No, we don't modify any GPU register. The error happens on boot before we start any graphical backend
- How much frequent the issue is?
This issue is intermittent, but around the 10% of boot times occur.
- Are you facing issues with 'gckOS_ReadRegisterEx' function every time when you meet this issue or the hang is happing from a different point of code each time?
Before add even more debug the issue always was found in the "gckOS_ReadRegisterEx" function (in the readl function), however now we have several log where the issue happens with the "gckOS_WriteRegisterEx" function (just in the writel function)
- Can you provide us some more debug logs inside the function 'gckOS_ReadRegisterEx'?
When the device hangs, always fails in the readl() or writel() functions. I cannot provide debug lines inside the readl() or writel() because if I add it the system does not boot, I assume that these are low level functions that works in an interrupt environment and I can not print messages on it.
Attached you can find several logs from different boot sequences where the device hangs, and in many cases after a few minutes there is a kernel dump and the boot process continues. It seems like the CPU is stuck in a read/write operation and exits by timeout or something like this. Notice that all of these attached kernel dumps are from a kernel 4.9 based on your imx_4.9.88_2.0.0_ga tag, because the product is based on this kernel.
- console_output_failing_on_boot_debug_4_9.txt: Boot with debug message. Device hangs after start the Galcore driver. Check the kernel dump and verify the stuck on the gckOS_ReadRegisterEx function
- console_output_failing_on_boot_more_debug_4_9.txt: Boot with debug message and timestamp. Device hangs after start the Galcore driver and continues after 2 min. Check the kernel dump and verify the stuck on the gckOS_WriteRegisterEx function.
- console_output_failing_on_boot_more_debug_4_9_log2.txt:Boot with debug message and timestamp. Device hangs after start the Galcore driver and continues after 9 min. Check the kernel dump and verify the stuck on the gckOS_WriteRegisterEx function.
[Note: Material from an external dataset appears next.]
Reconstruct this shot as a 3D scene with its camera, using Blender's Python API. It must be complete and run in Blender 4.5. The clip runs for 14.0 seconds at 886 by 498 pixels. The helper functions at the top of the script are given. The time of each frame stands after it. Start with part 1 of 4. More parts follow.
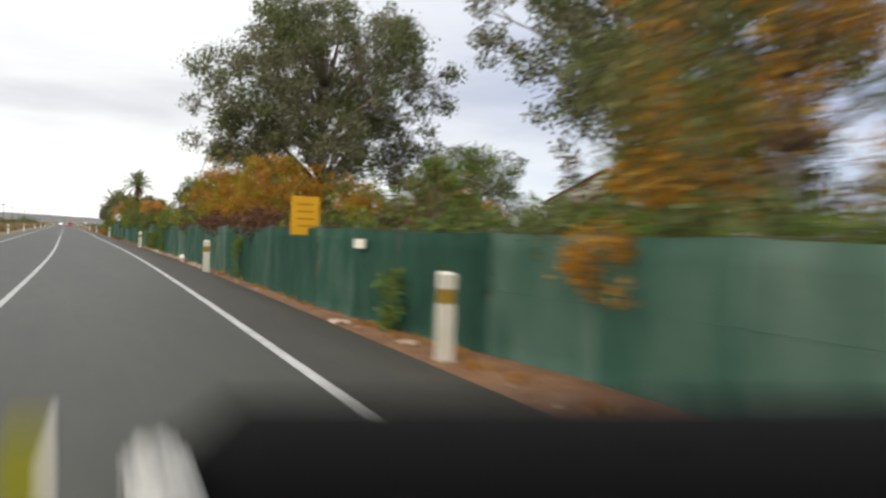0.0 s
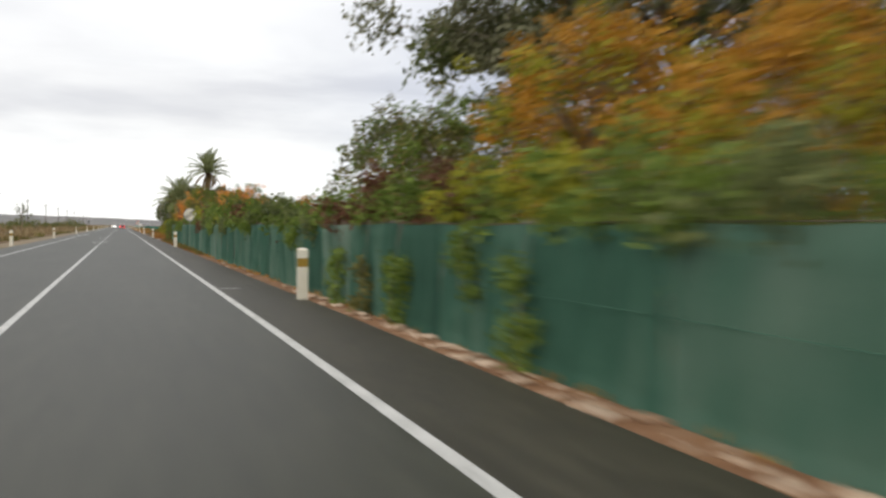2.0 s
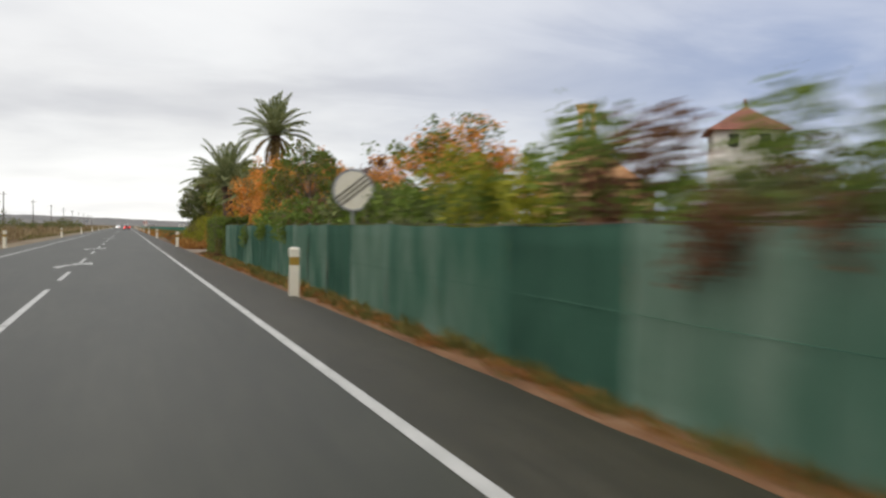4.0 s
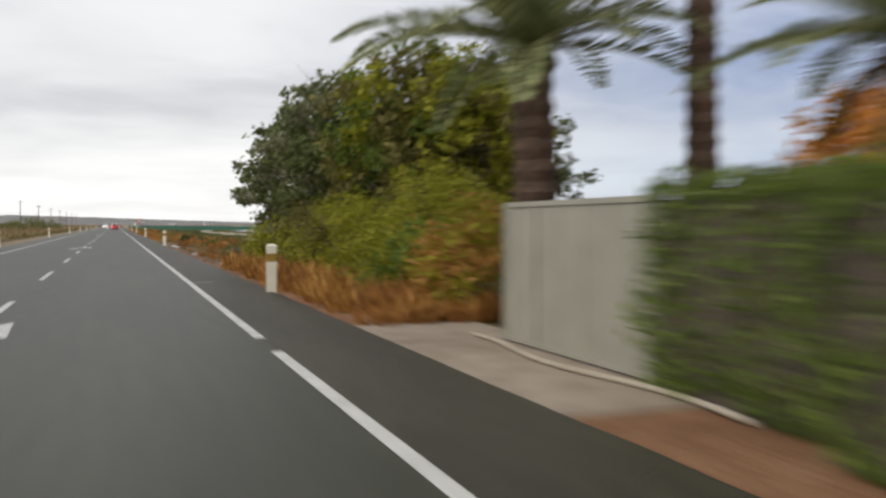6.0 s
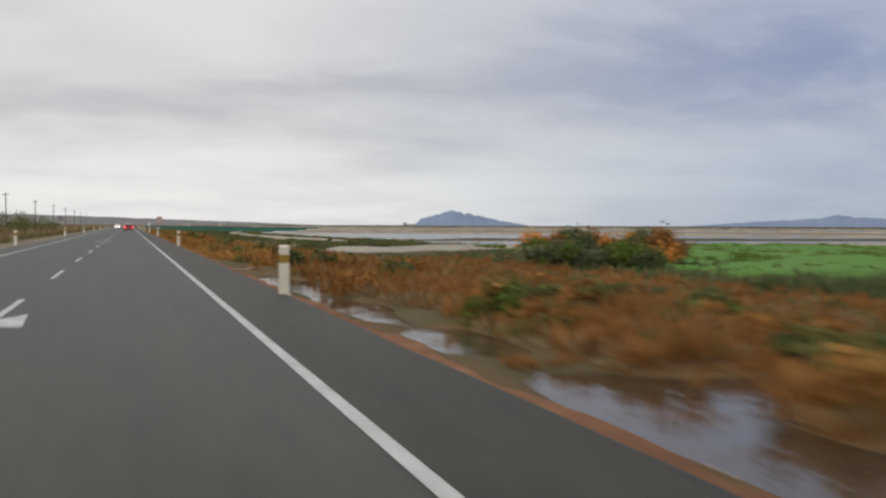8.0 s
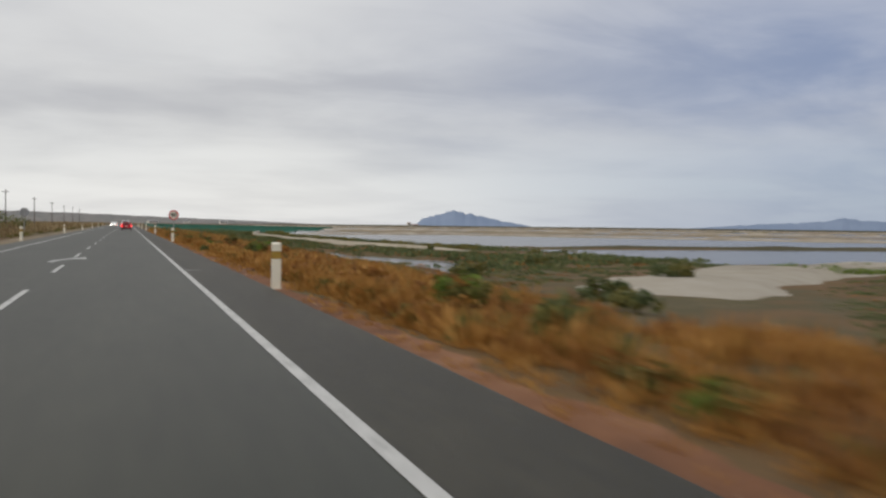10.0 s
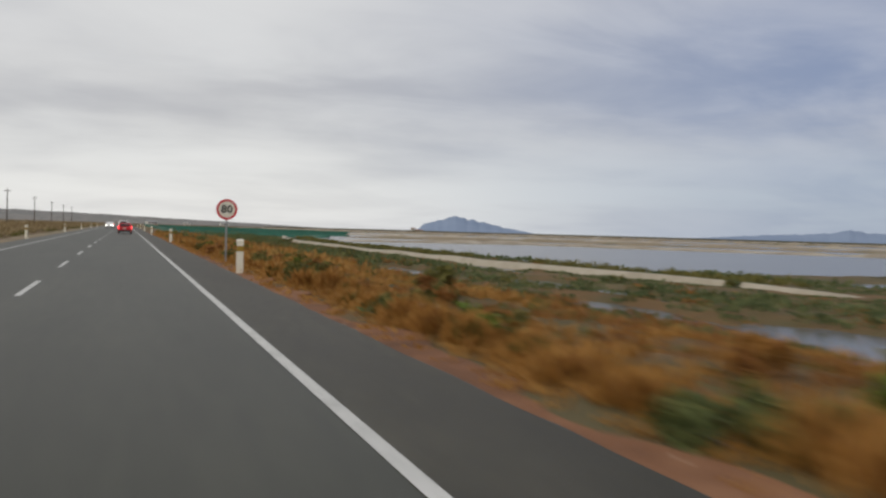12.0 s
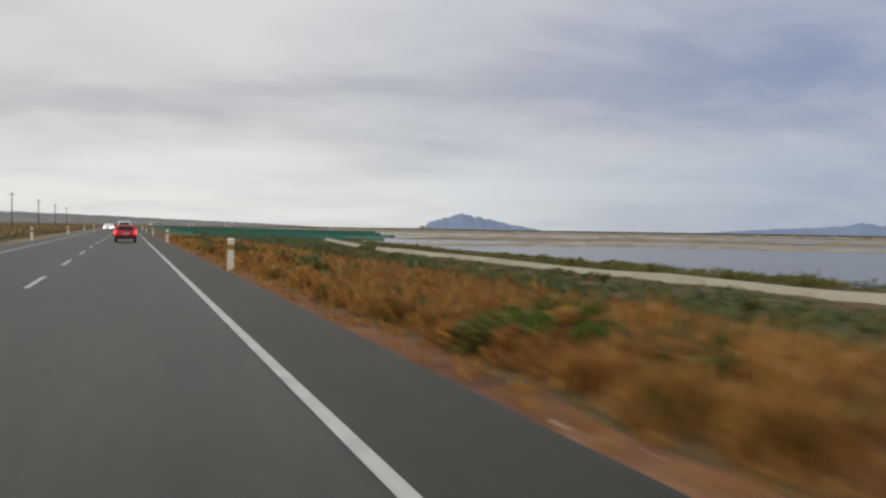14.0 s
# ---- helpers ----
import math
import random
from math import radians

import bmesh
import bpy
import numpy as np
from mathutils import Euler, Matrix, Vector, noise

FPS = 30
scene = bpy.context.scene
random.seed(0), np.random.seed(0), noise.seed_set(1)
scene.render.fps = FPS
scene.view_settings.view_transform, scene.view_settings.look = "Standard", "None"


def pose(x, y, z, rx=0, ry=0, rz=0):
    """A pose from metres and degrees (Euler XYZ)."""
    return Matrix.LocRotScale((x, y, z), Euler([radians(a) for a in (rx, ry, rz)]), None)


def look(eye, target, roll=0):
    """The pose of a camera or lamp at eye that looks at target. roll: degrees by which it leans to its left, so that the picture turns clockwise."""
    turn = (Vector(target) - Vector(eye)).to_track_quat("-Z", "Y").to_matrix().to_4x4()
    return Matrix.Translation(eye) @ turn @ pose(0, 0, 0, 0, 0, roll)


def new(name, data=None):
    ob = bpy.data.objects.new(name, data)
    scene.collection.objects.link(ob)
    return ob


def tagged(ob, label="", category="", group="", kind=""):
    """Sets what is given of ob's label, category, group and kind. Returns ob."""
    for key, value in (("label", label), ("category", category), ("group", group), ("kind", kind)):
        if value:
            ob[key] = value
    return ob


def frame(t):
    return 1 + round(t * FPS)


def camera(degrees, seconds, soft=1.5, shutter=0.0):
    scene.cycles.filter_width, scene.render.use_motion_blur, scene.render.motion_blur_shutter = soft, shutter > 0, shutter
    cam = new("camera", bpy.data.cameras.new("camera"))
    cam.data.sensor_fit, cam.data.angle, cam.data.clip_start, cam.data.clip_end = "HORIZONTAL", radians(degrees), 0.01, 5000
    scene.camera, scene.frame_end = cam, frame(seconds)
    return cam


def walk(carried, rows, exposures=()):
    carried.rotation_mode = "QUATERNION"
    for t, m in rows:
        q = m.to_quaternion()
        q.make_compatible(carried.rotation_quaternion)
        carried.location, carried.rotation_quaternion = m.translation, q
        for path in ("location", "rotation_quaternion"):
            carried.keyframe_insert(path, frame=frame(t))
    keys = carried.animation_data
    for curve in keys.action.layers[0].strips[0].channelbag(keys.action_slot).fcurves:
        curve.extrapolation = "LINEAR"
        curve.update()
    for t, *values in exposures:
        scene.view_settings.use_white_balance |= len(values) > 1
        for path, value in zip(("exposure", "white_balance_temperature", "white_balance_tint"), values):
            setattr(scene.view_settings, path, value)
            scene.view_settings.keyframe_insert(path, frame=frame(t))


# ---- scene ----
cam = camera(52.2, 14.0, soft=2.5, shutter=0.5)
PATH = [
    (0.0, pose(-3.36, 0.00, 1.58, 89.13, -1.97, -22.64)),
    (0.5, pose(-2.87, 11.70, 1.58, 88.65, -0.91, -21.30)),
    (1.0, pose(-2.55, 23.43, 1.58, 88.54, -0.41, -20.74)),
    (1.5, pose(-2.39, 35.26, 1.58, 88.64, -0.35, -20.02)),
    (2.0, pose(-2.235, 47.21, 1.58, 88.70, -0.65, -19.57)),
    (2.5, pose(-2.22, 59.27, 1.58, 88.40, -0.42, -19.15)),
    (5.0, pose(-2.01, 120.77, 1.58, 88.92, -0.88, -19.39)),
    (5.5, pose(-1.95, 133.24, 1.58, 88.53, -0.37, -19.67)),
    (6.0, pose(-1.91, 145.79, 1.58, 88.43, 0.03, -19.93)),
    (6.5, pose(-1.88, 158.36, 1.58, 88.48, -0.27, -19.83)),
    (7.0, pose(-1.85, 170.89, 1.58, 88.64, -0.34, -19.48)),
    (7.5, pose(-1.84, 183.33, 1.58, 88.51, 0.19, -19.32)),
    (8.0, pose(-1.80, 195.61, 1.58, 88.52, -0.27, -19.15)),
    (10.5, pose(-1.75, 255.95, 1.58, 88.54, -0.81, -19.17)),
    (11.0, pose(-1.745, 267.80, 1.58, 88.72, -0.97, -18.93)),
    (11.5, pose(-1.78, 279.56, 1.58, 88.84, -1.37, -18.80)),
    (12.0, pose(-1.83, 291.30, 1.58, 88.88, -1.66, -19.36)),
    (12.5, pose(-1.72, 303.05, 1.58, 88.88, -1.12, -19.64)),
    (13.0, pose(-1.62, 314.81, 1.58, 88.70, -0.80, -19.39)),
    (13.5, pose(-1.60, 326.57, 1.58, 88.66, -0.94, -19.18)),
    (14.0, pose(-1.61, 338.37, 1.58, 88.73, -0.98, -19.17)),
]
walk(cam, PATH, exposures=[(0.0, 0.38), (2.5, 0.31), (5.0, 0.12), (7.0, 0.16), (7.6, -0.10), (8.0, -0.18), (14.0, -0.26)])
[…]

In parallel we found that in the imx_4.9.88_2.0.0_ga tag, there is an issue related with the i.MX6QP/DP platform. This commit MLK-16266-02 ARM: imx: Enhance the code to support new TO for imx6qp introduced a comparison in the file drivers/clk/imx/clk-imx6q.c , using the function clk_on_imx6q() that checks the compatibility with "fsl,imx6q " to identify the i.MX6QP/DP platforms
static inline int clk_on_imx6q(void)
{
return of_machine_is_compatible("fsl,imx6q");
}
But these platforms does not have this compatibility machine, the i.MX6QP/DP platforms have the "fsl,imx6qp", and then it should be used the function clk_on_imx6qp()
static inline int clk_on_imx6qp(void)
{
return of_machine_is_compatible("fsl,imx6qp");
}
Attached you can find the patch 0001-ARM-imx-clk-imx6q-fix-clocks-initialization-to-i.MX6.patch to fix it over imx_4.9.88_2.0.0_ga . Please have a look into this issue and provide info about if the patch is correct and if there is anything wrong related with the clocks initialization. Without that patch for example, the GPU clocks are not initialized and maybe it is related with our boot issue doing the __ResetGPU().
Thanks,
Arturo.